- [The problem]:
Repeat exactly the lines from the one containing "More parts follow." through the one containing "c.matrix_basis = pose(0.097, -0.0004, 0.0314, 0, -14, 0)", both lines included, please, without any other lines.

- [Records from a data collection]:

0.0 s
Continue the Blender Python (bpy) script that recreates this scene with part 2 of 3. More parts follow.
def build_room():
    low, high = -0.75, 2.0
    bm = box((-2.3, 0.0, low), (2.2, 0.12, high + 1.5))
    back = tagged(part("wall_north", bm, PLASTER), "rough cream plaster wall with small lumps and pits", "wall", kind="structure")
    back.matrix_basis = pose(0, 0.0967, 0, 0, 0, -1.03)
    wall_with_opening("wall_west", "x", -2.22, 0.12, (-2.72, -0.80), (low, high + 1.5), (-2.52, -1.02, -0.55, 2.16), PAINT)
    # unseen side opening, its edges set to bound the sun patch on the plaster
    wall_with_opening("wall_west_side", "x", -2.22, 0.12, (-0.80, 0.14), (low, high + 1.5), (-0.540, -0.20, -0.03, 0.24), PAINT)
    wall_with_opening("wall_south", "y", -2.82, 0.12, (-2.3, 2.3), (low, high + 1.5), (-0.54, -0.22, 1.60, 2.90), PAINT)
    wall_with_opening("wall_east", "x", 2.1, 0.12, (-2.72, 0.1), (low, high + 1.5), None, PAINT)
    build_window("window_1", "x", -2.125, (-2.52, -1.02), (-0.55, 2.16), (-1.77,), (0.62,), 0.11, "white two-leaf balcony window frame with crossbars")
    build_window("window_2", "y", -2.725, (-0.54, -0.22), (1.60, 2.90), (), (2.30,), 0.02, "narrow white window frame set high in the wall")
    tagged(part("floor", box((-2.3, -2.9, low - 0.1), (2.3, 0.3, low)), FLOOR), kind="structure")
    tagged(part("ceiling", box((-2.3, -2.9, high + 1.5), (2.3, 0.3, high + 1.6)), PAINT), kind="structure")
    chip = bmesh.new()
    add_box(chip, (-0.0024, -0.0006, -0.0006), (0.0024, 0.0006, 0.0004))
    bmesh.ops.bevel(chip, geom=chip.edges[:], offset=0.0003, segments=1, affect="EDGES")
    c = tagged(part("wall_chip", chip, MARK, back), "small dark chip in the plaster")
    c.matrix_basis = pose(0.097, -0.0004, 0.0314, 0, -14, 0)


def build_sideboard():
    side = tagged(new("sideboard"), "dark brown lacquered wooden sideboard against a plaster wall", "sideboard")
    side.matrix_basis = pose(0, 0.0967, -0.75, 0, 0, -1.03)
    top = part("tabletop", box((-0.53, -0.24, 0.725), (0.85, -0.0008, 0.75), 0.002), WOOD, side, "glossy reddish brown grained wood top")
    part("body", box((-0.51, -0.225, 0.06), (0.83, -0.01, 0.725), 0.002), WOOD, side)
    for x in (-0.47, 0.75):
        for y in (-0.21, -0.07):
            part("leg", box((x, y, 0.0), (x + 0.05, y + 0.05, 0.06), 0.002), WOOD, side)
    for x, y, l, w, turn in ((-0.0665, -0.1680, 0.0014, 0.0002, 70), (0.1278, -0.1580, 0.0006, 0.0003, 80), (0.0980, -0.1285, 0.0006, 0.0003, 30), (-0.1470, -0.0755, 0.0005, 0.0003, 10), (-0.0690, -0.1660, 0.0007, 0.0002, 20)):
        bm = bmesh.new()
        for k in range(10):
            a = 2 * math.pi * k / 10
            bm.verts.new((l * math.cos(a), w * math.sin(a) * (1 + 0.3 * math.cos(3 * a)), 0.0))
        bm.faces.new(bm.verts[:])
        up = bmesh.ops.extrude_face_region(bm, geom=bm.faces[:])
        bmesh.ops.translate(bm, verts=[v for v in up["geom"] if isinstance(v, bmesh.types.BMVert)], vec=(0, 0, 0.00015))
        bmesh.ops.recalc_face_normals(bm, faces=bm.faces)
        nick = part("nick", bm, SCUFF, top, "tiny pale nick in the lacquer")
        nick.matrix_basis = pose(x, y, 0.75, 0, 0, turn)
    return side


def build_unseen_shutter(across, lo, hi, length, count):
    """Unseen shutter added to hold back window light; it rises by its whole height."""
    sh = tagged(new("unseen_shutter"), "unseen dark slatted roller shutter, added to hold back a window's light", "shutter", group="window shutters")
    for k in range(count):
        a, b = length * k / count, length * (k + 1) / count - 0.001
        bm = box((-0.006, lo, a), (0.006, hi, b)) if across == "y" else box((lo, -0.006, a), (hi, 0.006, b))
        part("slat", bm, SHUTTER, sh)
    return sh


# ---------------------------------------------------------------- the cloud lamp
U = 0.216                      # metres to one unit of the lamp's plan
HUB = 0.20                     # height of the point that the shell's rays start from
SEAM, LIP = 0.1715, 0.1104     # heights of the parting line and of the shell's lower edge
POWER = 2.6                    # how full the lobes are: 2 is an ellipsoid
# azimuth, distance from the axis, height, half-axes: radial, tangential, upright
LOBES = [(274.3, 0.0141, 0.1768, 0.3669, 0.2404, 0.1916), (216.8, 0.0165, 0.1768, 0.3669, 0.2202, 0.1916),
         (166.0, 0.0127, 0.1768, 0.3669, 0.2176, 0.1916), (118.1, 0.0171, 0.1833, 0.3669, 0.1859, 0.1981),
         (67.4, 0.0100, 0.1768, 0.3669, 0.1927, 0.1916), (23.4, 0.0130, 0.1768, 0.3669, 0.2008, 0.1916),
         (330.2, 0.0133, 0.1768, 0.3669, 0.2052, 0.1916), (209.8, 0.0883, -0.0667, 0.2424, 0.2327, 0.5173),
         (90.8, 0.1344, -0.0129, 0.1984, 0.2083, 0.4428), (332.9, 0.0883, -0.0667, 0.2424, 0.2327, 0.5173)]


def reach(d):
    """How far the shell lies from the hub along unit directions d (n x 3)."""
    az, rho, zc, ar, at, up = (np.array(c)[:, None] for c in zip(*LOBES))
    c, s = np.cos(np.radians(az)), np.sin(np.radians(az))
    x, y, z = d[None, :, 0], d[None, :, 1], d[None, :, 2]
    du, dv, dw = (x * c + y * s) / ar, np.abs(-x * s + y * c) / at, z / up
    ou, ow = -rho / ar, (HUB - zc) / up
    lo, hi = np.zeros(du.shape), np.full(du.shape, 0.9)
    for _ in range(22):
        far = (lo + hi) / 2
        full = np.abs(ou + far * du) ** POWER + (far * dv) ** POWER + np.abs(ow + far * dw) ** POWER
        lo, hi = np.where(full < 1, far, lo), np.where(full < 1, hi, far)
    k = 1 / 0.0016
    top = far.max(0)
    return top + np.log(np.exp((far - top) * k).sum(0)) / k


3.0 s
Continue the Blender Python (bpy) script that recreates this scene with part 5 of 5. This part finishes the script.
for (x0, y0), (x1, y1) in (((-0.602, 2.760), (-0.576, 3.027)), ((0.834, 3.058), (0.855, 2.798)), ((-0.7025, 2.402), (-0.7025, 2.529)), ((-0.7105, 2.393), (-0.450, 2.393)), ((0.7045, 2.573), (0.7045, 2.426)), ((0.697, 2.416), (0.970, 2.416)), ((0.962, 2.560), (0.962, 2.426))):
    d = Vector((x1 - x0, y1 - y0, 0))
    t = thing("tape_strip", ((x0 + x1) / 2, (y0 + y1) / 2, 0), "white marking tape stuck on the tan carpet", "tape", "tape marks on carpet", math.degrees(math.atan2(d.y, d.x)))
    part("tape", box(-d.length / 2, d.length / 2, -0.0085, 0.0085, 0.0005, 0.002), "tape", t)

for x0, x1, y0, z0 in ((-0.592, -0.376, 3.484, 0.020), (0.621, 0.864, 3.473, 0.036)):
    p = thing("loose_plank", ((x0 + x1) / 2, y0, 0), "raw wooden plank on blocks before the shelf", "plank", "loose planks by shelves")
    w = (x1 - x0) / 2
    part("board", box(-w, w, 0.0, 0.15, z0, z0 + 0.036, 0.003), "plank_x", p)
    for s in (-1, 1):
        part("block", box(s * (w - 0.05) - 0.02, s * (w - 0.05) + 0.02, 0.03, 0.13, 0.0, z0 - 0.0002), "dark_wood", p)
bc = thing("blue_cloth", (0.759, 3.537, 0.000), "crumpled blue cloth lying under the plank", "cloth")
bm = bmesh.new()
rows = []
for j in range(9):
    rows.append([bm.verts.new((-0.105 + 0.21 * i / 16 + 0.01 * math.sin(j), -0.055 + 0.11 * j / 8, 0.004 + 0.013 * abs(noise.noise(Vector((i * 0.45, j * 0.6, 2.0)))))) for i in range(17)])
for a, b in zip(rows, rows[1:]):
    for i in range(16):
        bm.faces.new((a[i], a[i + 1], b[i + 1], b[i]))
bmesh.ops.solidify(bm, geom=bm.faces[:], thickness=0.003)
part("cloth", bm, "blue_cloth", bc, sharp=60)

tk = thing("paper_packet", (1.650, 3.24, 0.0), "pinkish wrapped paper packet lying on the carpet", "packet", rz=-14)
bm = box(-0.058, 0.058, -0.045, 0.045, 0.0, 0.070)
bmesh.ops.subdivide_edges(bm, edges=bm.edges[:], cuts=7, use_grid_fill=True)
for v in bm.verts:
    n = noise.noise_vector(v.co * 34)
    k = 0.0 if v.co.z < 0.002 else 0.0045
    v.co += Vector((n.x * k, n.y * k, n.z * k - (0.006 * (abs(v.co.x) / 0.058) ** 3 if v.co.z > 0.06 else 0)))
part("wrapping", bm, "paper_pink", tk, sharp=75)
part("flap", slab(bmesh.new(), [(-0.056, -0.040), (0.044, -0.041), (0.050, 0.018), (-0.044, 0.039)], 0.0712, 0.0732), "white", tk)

- [The completed task]:
Continue the Blender Python (bpy) script that recreates this scene with part 2 of 3. More parts follow.
def build_room():
    low, high = -0.75, 2.0
    bm = box((-2.3, 0.0, low), (2.2, 0.12, high + 1.5))
    back = tagged(part("wall_north", bm, PLASTER), "rough cream plaster wall with small lumps and pits", "wall", kind="structure")
    back.matrix_basis = pose(0, 0.0967, 0, 0, 0, -1.03)
    wall_with_opening("wall_west", "x", -2.22, 0.12, (-2.72, -0.80), (low, high + 1.5), (-2.52, -1.02, -0.55, 2.16), PAINT)
    # unseen side opening, its edges set to bound the sun patch on the plaster
    wall_with_opening("wall_west_side", "x", -2.22, 0.12, (-0.80, 0.14), (low, high + 1.5), (-0.540, -0.20, -0.03, 0.24), PAINT)
    wall_with_opening("wall_south", "y", -2.82, 0.12, (-2.3, 2.3), (low, high + 1.5), (-0.54, -0.22, 1.60, 2.90), PAINT)
    wall_with_opening("wall_east", "x", 2.1, 0.12, (-2.72, 0.1), (low, high + 1.5), None, PAINT)
    build_window("window_1", "x", -2.125, (-2.52, -1.02), (-0.55, 2.16), (-1.77,), (0.62,), 0.11, "white two-leaf balcony window frame with crossbars")
    build_window("window_2", "y", -2.725, (-0.54, -0.22), (1.60, 2.90), (), (2.30,), 0.02, "narrow white window frame set high in the wall")
    tagged(part("floor", box((-2.3, -2.9, low - 0.1), (2.3, 0.3, low)), FLOOR), kind="structure")
    tagged(part("ceiling", box((-2.3, -2.9, high + 1.5), (2.3, 0.3, high + 1.6)), PAINT), kind="structure")
    chip = bmesh.new()
    add_box(chip, (-0.0024, -0.0006, -0.0006), (0.0024, 0.0006, 0.0004))
    bmesh.ops.bevel(chip, geom=chip.edges[:], offset=0.0003, segments=1, affect="EDGES")
    c = tagged(part("wall_chip", chip, MARK, back), "small dark chip in the plaster")
    c.matrix_basis = pose(0.097, -0.0004, 0.0314, 0, -14, 0)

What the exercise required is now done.